Mohammed II. rode through the breach after his men, and descended into the city, scanning from within the streets that so many Eastern conquerors had in vain desired to see. He bade his men search for the Emperor, and the corpse of Constantine was found at last beneath a heap of slain, so gashed and mauled that it was only identified by the golden eagles on his mail shoes. The Turk struck off his head, and sent it round their chief cities as a token of triumph. Riding through the hippodrome towards St. Sophia, Mohammed noted the Delphic tripod with its three snakes, standing where Constantine the Great had placed it eleven hundred years before. Either because the menacing heads of the serpents provoked him, or merely because he wished to try the strength of his arm, the Sultan rose in his stirrups and smote away the jaws of the nearest snake with one blow of his mace. There was something typical in the deed though Mohammed knew it not. He had defaced the monument of the first great victory of the West over the East. He, the successor in spirit not only of Xerxes but of Chosroes and Moslemah and many another Oriental potentate, who had failed where he succeeded, could not better signalize the end of Greek freedom than by dealing a scornful blow at that ancient memorial, erected in the first days of Grecian greatness, to celebrate the turning back of the Persians on the field of Plataea.

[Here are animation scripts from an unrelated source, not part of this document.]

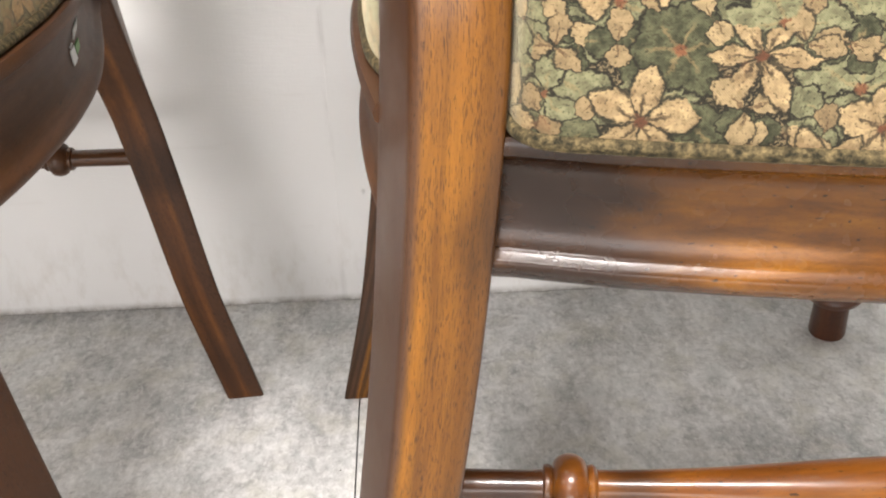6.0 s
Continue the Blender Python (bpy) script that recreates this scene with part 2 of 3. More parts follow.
        mottle = k.math("ADD", k.math("MULTIPLY", k.ramp(rnd[1], [(0.30, 0.0), (0.50, 1.0)]), 0.68), k.math("MULTIPLY", k.ramp(soft, [(0.35, 0.0), (0.65, 1.0)]), 0.32))
        base = k.mix(b, base, k.mix(mottle, deep, pale))
        base = k.mix(k.math("MULTIPLY", v, 0.45), base, (0.262, 0.185, 0.085))
        base = k.mix(k.math("MULTIPLY", c, 0.8), base, (0.190, 0.072, 0.032))
    # single beige leaves and buds
    for scale, petals, length, width, keep, seed in ((56, 2, 0.58, 0.20, 0.35, 3), (46, 3, 0.55, 0.16, 0.55, 5)):
        b, h, v, c, rnd = motif(scale, petals, length, width, keep, seed)
        base = k.mix(k.math("MULTIPLY", h, 0.9), base, dark)
        base = k.mix(b, base, k.mix(rnd[1], (0.200, 0.138, 0.070), (0.325, 0.240, 0.125)))
        base = k.mix(k.math("MULTIPLY", v, 0.75), base, (0.071, 0.036, 0.016))
    # large cream flowers with dark-lined petals
    petal = k.mix(k.ramp(k.noise(p, 230, 2), [(0.35, 0.0), (0.65, 1.0)]), (0.420, 0.306, 0.158), (0.245, 0.168, 0.085))
    for scale, petals, length, width, keep, seed in ((27, 5, 0.56, 0.140, 0.34, 4), (32, 6, 0.54, 0.110, 0.55, 7)):
        b, h, v, c, rnd = motif(scale, petals, length, width, keep, seed)
        base = k.mix(k.math("MULTIPLY", h, 0.9), base, dark)
        base = k.mix(b, base, petal)
        base = k.mix(k.math("MULTIPLY", v, 0.85), base, (0.036, 0.024, 0.013))
        base = k.mix(k.math("MULTIPLY", c, 0.85), base, (0.120, 0.040, 0.018))
    speck = k.ramp(sp, [(0.36, 1.0), (0.42, 0.0)])
    base = k.mix(k.math("MULTIPLY", speck, 0.65), base, dark)
    worn = k.ramp(soft, [(0.40, 0.30), (0.60, 0.0)])
    base = k.mix(worn, base, dark)
    rust = k.ramp(k.noise(p, 70, 2), [(0.66, 0.0), (0.74, 0.3)])
    base = k.mix(rust, base, (0.238, 0.103, 0.048))
    xy = k.split(uv)
    weave = k.math("MULTIPLY", k.math("SINE", k.math("MULTIPLY", xy[0], 9500)), k.math("SINE", k.math("MULTIPLY", xy[1], 9500)))
    fuzz = k.math("ADD", k.math("MULTIPLY", weave, 0.5), k.noise(uv, 1600, 2))
    m = k.surface(k.mix(1.0, base, shade_tint, "MULTIPLY"), 0.8, k.bump(fuzz, 0.3, 0.0004), spec=0.25)
    k.bsdf.inputs["Sheen Weight"].default_value = 0.58
    k.bsdf.inputs["Sheen Roughness"].default_value = 0.40
    k.bsdf.inputs["Sheen Tint"].default_value = (1.0, 0.90, 0.62, 1)
    return m


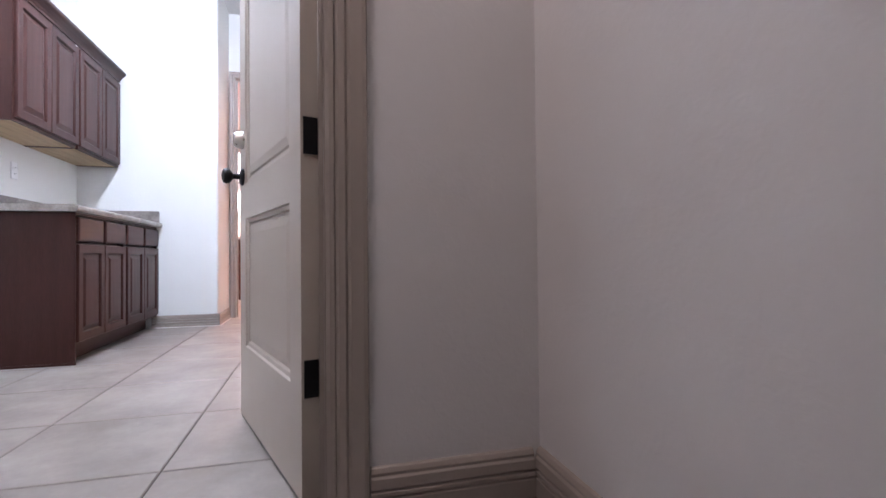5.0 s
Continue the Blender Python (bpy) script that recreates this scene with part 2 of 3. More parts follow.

[Illustration] from The Byzantine Empire by C. W. C. Oman


At last the Sultan came to St. Sophia, where the crowd of wailing captives was being divided among his soldiery. He rode in at the eastern door, and bade a mullah ascend the pulpit and repeat there the formula of the Moslem faith. So the cry that God was great and Mohammed his prophet rang through the dome where thirty generations of patriarchs had celebrated the Holy Mysteries, and all Europe and Asia knew the end was come of the longest tale of Empire that Christendom has yet seen.